begin Provided data

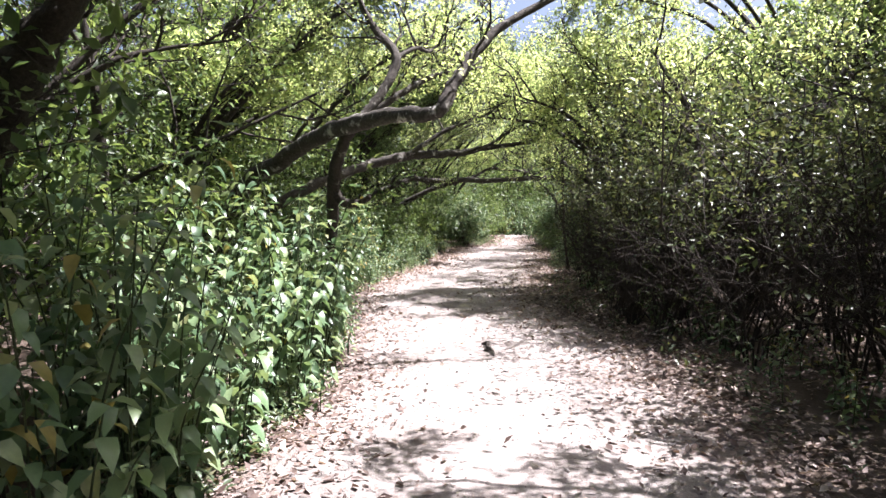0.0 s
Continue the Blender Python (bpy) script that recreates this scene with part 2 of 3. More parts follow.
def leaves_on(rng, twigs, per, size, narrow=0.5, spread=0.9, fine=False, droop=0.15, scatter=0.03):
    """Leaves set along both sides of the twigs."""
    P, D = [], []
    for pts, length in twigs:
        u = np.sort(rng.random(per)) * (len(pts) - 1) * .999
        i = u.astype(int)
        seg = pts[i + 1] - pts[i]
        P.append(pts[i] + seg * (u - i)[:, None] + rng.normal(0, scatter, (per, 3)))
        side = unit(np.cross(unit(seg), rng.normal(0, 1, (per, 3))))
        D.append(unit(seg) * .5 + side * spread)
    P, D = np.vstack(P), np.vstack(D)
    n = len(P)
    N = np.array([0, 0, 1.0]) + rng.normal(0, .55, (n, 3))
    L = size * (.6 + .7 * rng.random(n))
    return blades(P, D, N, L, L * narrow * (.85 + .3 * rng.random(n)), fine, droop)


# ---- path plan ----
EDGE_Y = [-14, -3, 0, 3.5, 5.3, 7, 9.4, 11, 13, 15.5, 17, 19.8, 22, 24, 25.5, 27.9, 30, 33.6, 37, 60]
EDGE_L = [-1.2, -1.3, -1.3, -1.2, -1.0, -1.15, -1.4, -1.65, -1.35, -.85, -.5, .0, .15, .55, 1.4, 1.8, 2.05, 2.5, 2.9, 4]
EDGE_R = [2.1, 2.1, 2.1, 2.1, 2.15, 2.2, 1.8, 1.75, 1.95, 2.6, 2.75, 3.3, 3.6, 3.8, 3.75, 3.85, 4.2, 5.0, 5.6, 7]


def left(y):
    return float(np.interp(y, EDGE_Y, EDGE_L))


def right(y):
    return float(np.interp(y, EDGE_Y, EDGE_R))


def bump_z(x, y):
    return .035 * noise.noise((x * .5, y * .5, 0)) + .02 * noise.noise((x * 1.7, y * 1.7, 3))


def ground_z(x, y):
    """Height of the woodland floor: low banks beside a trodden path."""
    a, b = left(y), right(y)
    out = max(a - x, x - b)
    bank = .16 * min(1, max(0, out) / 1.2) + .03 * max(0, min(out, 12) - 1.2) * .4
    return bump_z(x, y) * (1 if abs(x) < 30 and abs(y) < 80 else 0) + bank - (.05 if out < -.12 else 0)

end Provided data

## [Direction]
Print out the material word for word, omitting the pictures.

## [Reply to the exercise]
0.0 s
Continue the Blender Python (bpy) script that recreates this scene with part 2 of 3. More parts follow.
def leaves_on(rng, twigs, per, size, narrow=0.5, spread=0.9, fine=False, droop=0.15, scatter=0.03):
    """Leaves set along both sides of the twigs."""
    P, D = [], []
    for pts, length in twigs:
        u = np.sort(rng.random(per)) * (len(pts) - 1) * .999
        i = u.astype(int)
        seg = pts[i + 1] - pts[i]
        P.append(pts[i] + seg * (u - i)[:, None] + rng.normal(0, scatter, (per, 3)))
        side = unit(np.cross(unit(seg), rng.normal(0, 1, (per, 3))))
        D.append(unit(seg) * .5 + side * spread)
    P, D = np.vstack(P), np.vstack(D)
    n = len(P)
    N = np.array([0, 0, 1.0]) + rng.normal(0, .55, (n, 3))
    L = size * (.6 + .7 * rng.random(n))
    return blades(P, D, N, L, L * narrow * (.85 + .3 * rng.random(n)), fine, droop)


# ---- path plan ----
EDGE_Y = [-14, -3, 0, 3.5, 5.3, 7, 9.4, 11, 13, 15.5, 17, 19.8, 22, 24, 25.5, 27.9, 30, 33.6, 37, 60]
EDGE_L = [-1.2, -1.3, -1.3, -1.2, -1.0, -1.15, -1.4, -1.65, -1.35, -.85, -.5, .0, .15, .55, 1.4, 1.8, 2.05, 2.5, 2.9, 4]
EDGE_R = [2.1, 2.1, 2.1, 2.1, 2.15, 2.2, 1.8, 1.75, 1.95, 2.6, 2.75, 3.3, 3.6, 3.8, 3.75, 3.85, 4.2, 5.0, 5.6, 7]


def left(y):
    return float(np.interp(y, EDGE_Y, EDGE_L))


def right(y):
    return float(np.interp(y, EDGE_Y, EDGE_R))


def bump_z(x, y):
    return .035 * noise.noise((x * .5, y * .5, 0)) + .02 * noise.noise((x * 1.7, y * 1.7, 3))


def ground_z(x, y):
    """Height of the woodland floor: low banks beside a trodden path."""
    a, b = left(y), right(y)
    out = max(a - x, x - b)
    bank = .16 * min(1, max(0, out) / 1.2) + .03 * max(0, min(out, 12) - 1.2) * .4
    return bump_z(x, y) * (1 if abs(x) < 30 and abs(y) < 80 else 0) + bank - (.05 if out < -.12 else 0)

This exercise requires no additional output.